Some companies may engage in "greenwashing," which involves overstating or misrepresenting their ESG efforts to improve their scores and reputation without implementing substantial changes in their practices.
Due to limited resources and data availability, many small and privately held companies may not be assessed by ESG rating agencies leading to incomplete assessments.
Focus on Reporting Rather Than Impact
ESG scores often rely heavily on self-reported data from companies. High scores can sometimes result from strong reporting practices rather than tangible positive impacts on the environment, society, or governance.
Some ESG scores may emphasize short-term performance or immediate financial impacts, potentially overlooking long-term sustainability concerns.
Incomplete Coverage of All ESG Factors
ESG scores may not comprehensively cover all relevant ESG factors, potentially omitting critical issues that are material to specific industries or regions.
The proliferation of different ESG rating agencies and methodologies can confuse investors, who may struggle to make informed investment decisions based on varying ESG scores.
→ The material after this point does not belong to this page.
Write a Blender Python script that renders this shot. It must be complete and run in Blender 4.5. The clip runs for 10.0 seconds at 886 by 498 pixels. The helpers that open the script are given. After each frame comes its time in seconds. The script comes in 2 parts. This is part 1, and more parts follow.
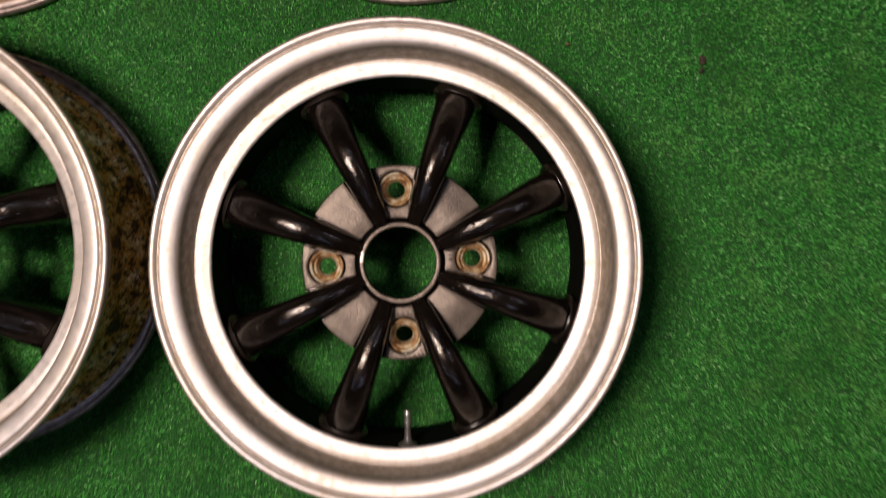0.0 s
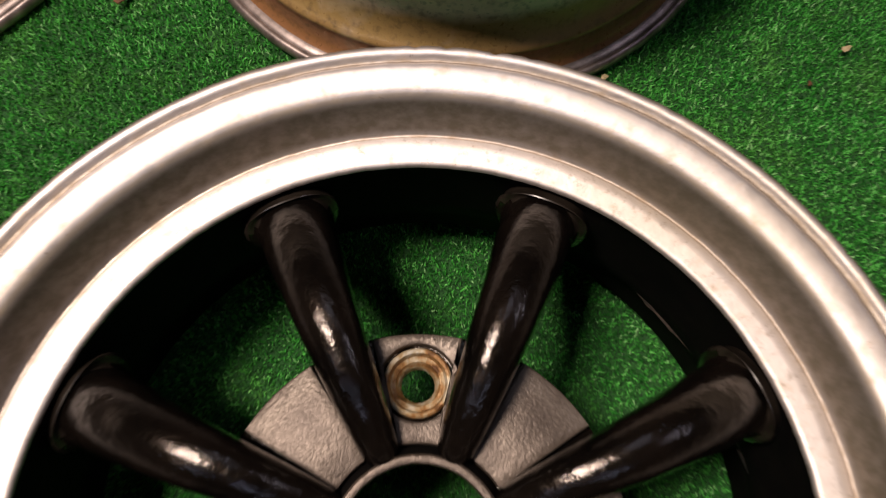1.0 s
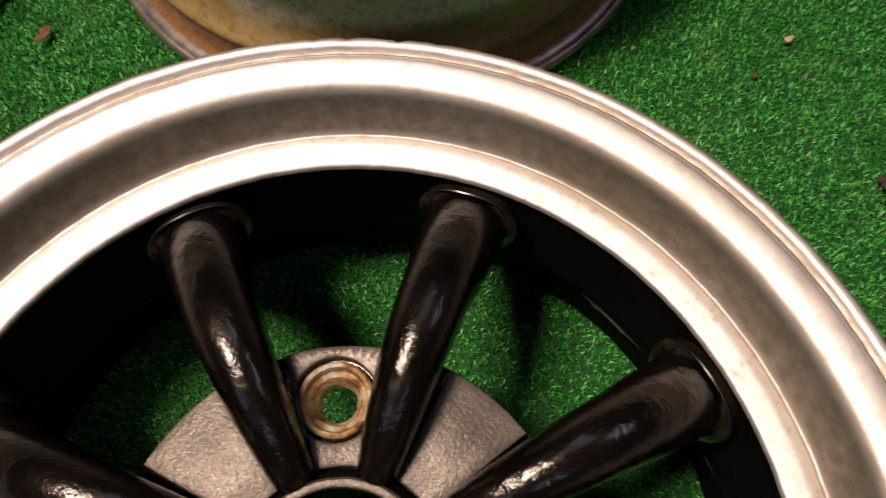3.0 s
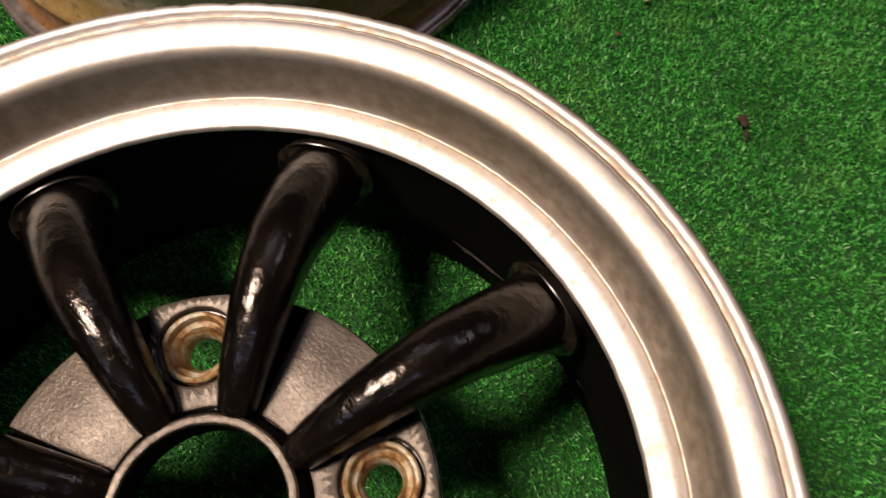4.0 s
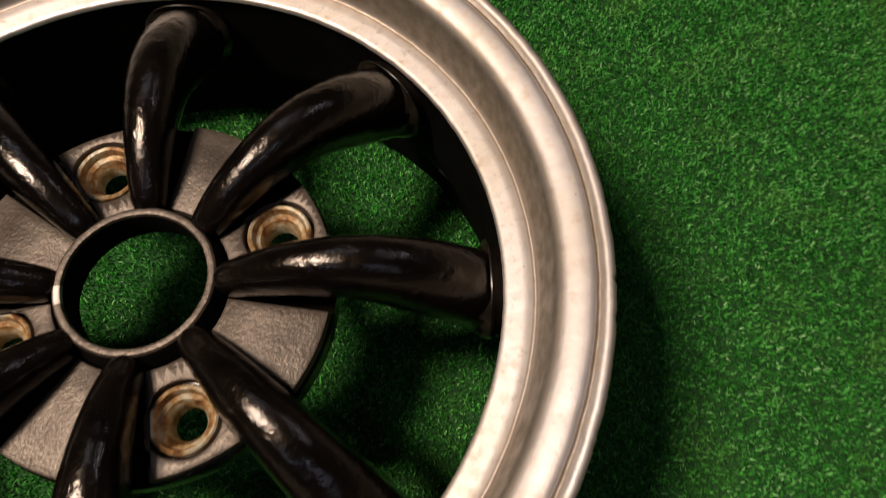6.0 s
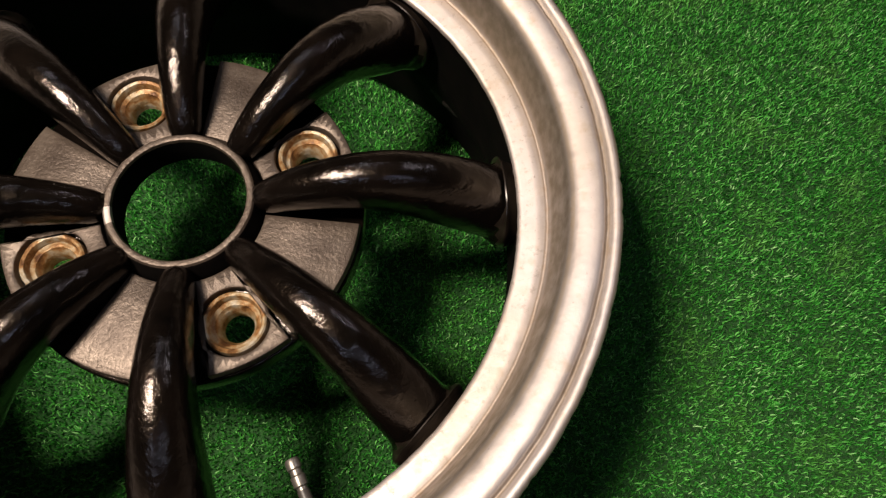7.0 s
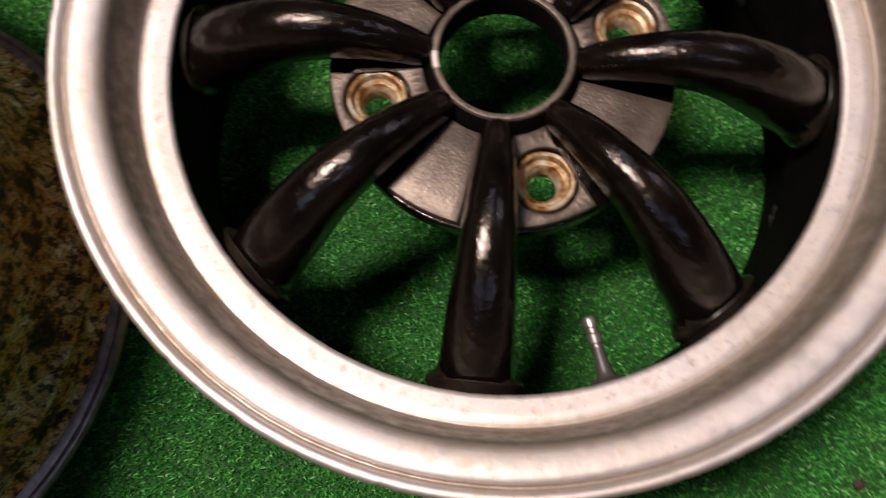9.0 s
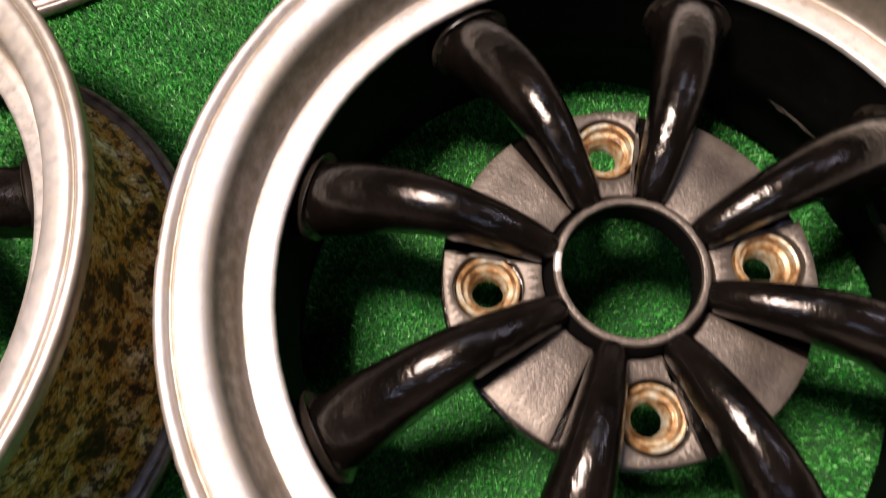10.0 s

ESG scores often rely heavily on self-reported data, which may not capture the full picture of a company's ESG practices, especially regarding qualitative aspects or cultural elements.
Limited Regulatory Oversight
There needs to be more consistent regulatory oversight and standards for ESG reporting and scoring, making it challenging to ensure accuracy and accountability.
Few reporting agencies willingly reveal how they calculate their scores, giving little insight into why different vendors assign different scores to a company.
Lack of Industry-Specific Metrics
ESG scores may not adequately account for industry-specific nuances and challenges, making it challenging to make meaningful comparisons between companies in different sectors.
Ethical and Moral Concerns
Some critics argue that reducing complex ethical and social considerations to numeric scores can oversimplify and commodify important ethical and moral issues.
ESG scores aim to compare a company's performance to its competitors. They can be misinterpreted if compared to businesses in different industries.